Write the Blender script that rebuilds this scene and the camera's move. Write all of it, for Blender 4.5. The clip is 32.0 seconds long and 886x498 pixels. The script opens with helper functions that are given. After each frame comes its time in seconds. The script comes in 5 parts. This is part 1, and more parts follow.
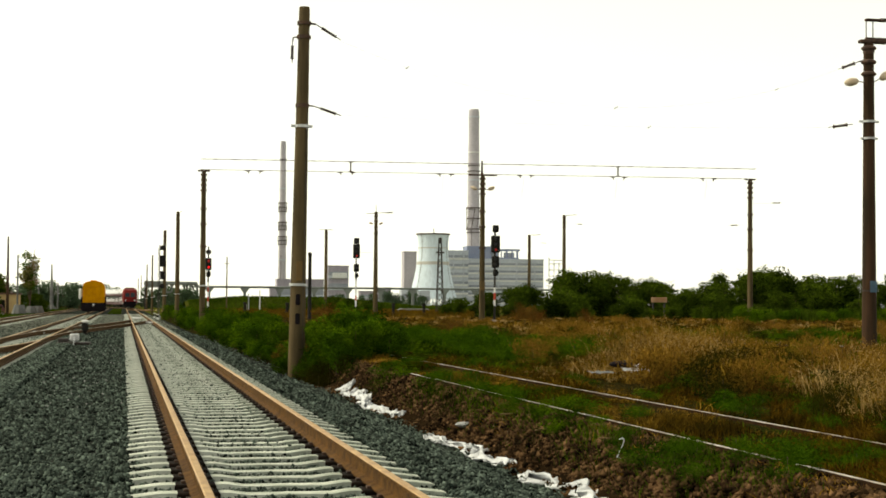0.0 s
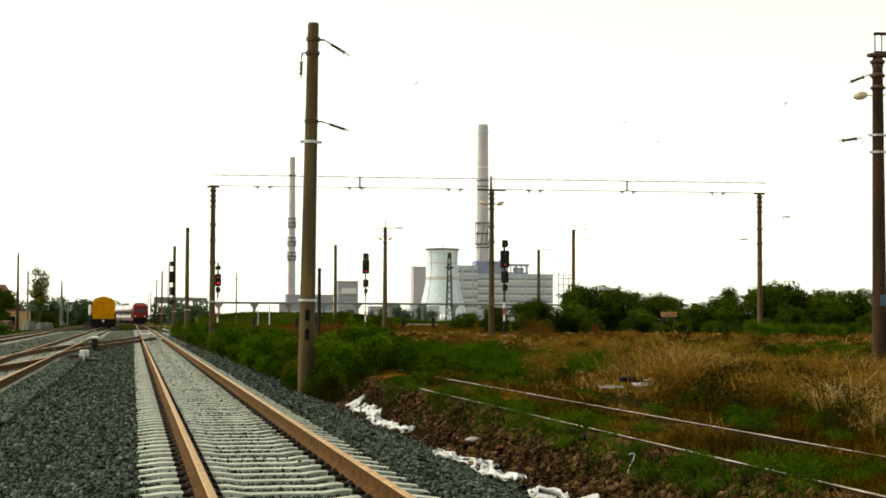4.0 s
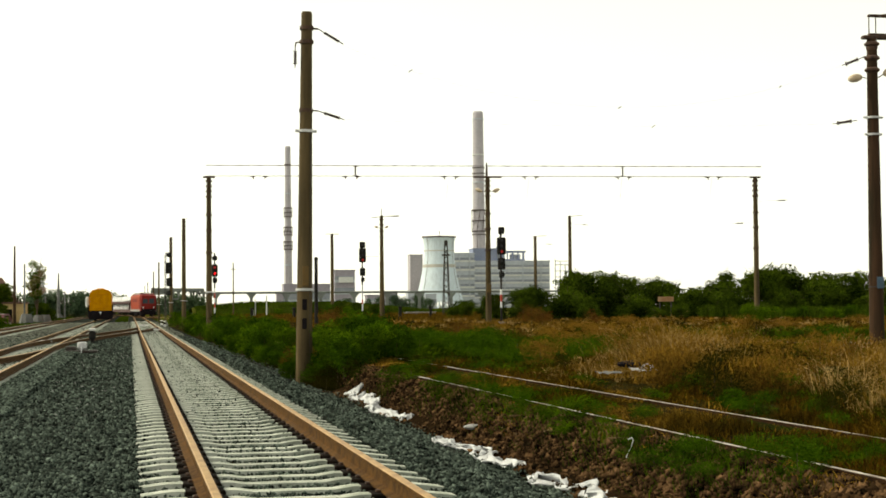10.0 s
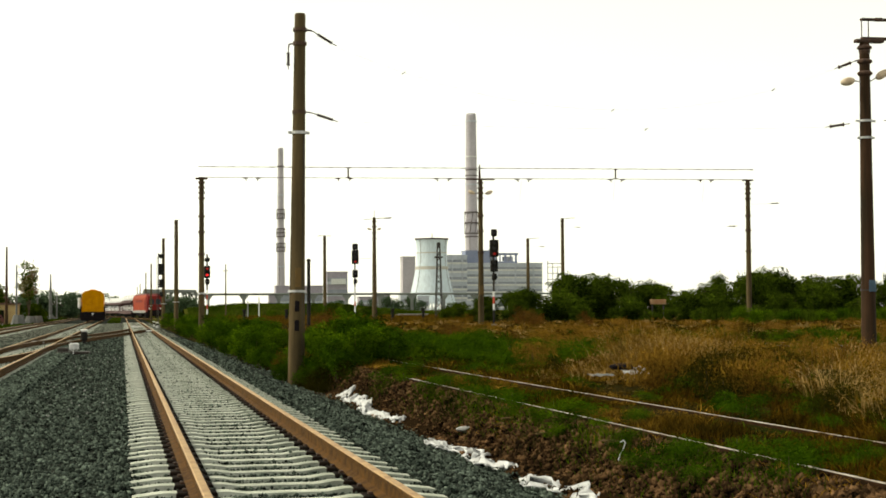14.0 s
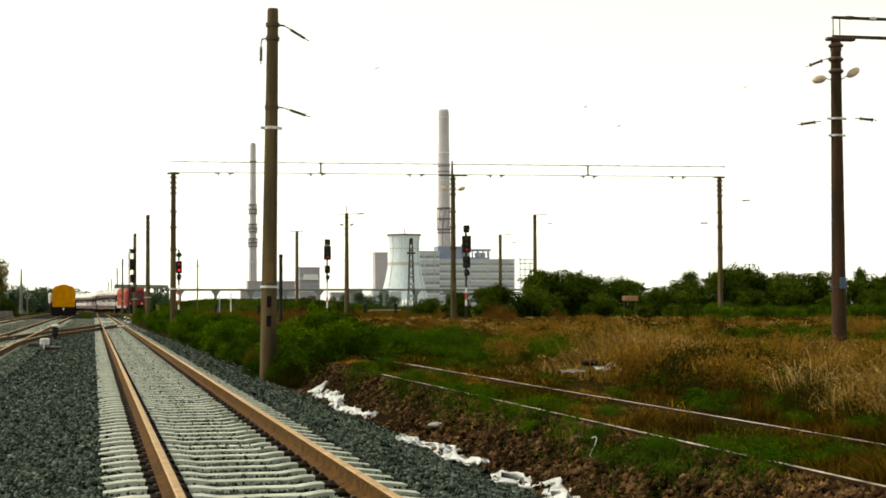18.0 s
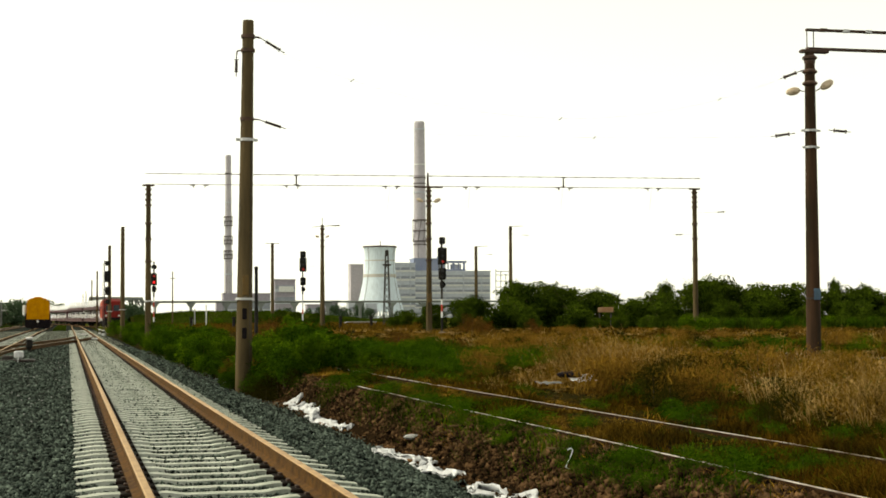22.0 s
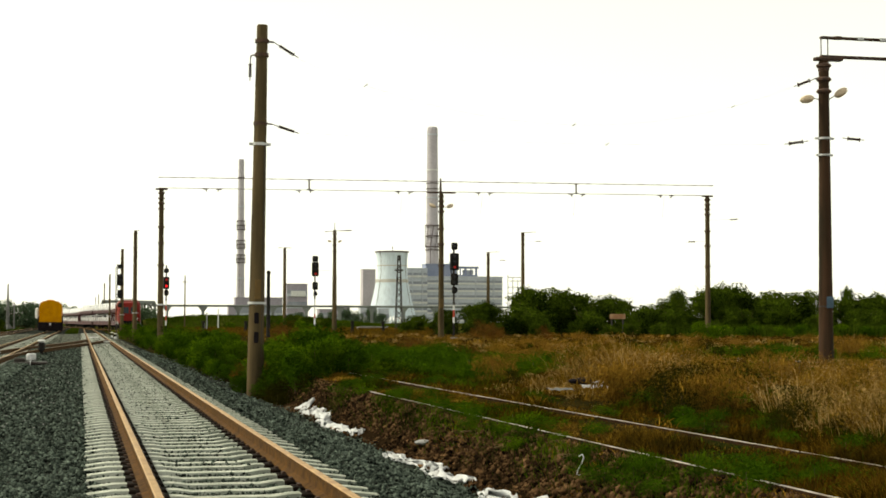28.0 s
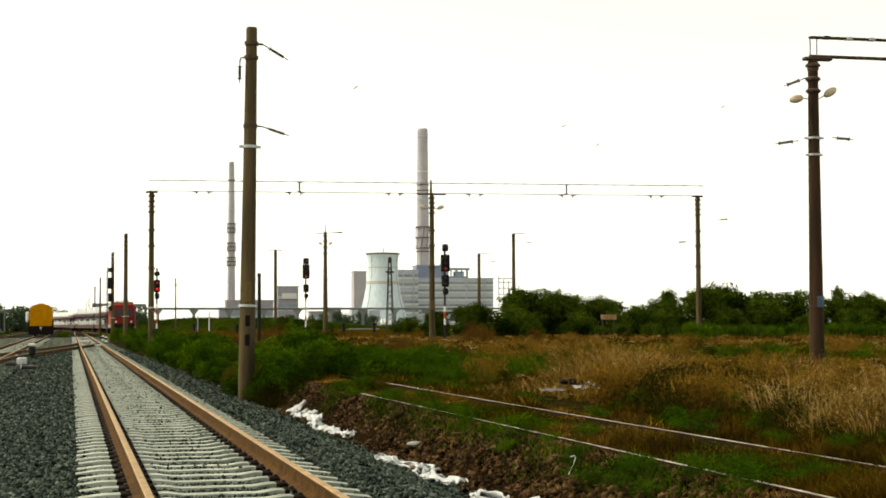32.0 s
########
**REQUEST**
Copy out the whole listing exactly, and don't carry over any pictures.

**SOLUTION FOR THIS TASK**
Write the Blender script that rebuilds this scene and the camera's move. Write all of it, for Blender 4.5. The clip is 32.0 seconds long and 886x498 pixels. The script opens with helper functions that are given. After each frame comes its time in seconds. The script comes in 5 parts. This is part 1, and more parts follow.
0.0 s
4.0 s
10.0 s
14.0 s
18.0 s
22.0 s
28.0 s
32.0 s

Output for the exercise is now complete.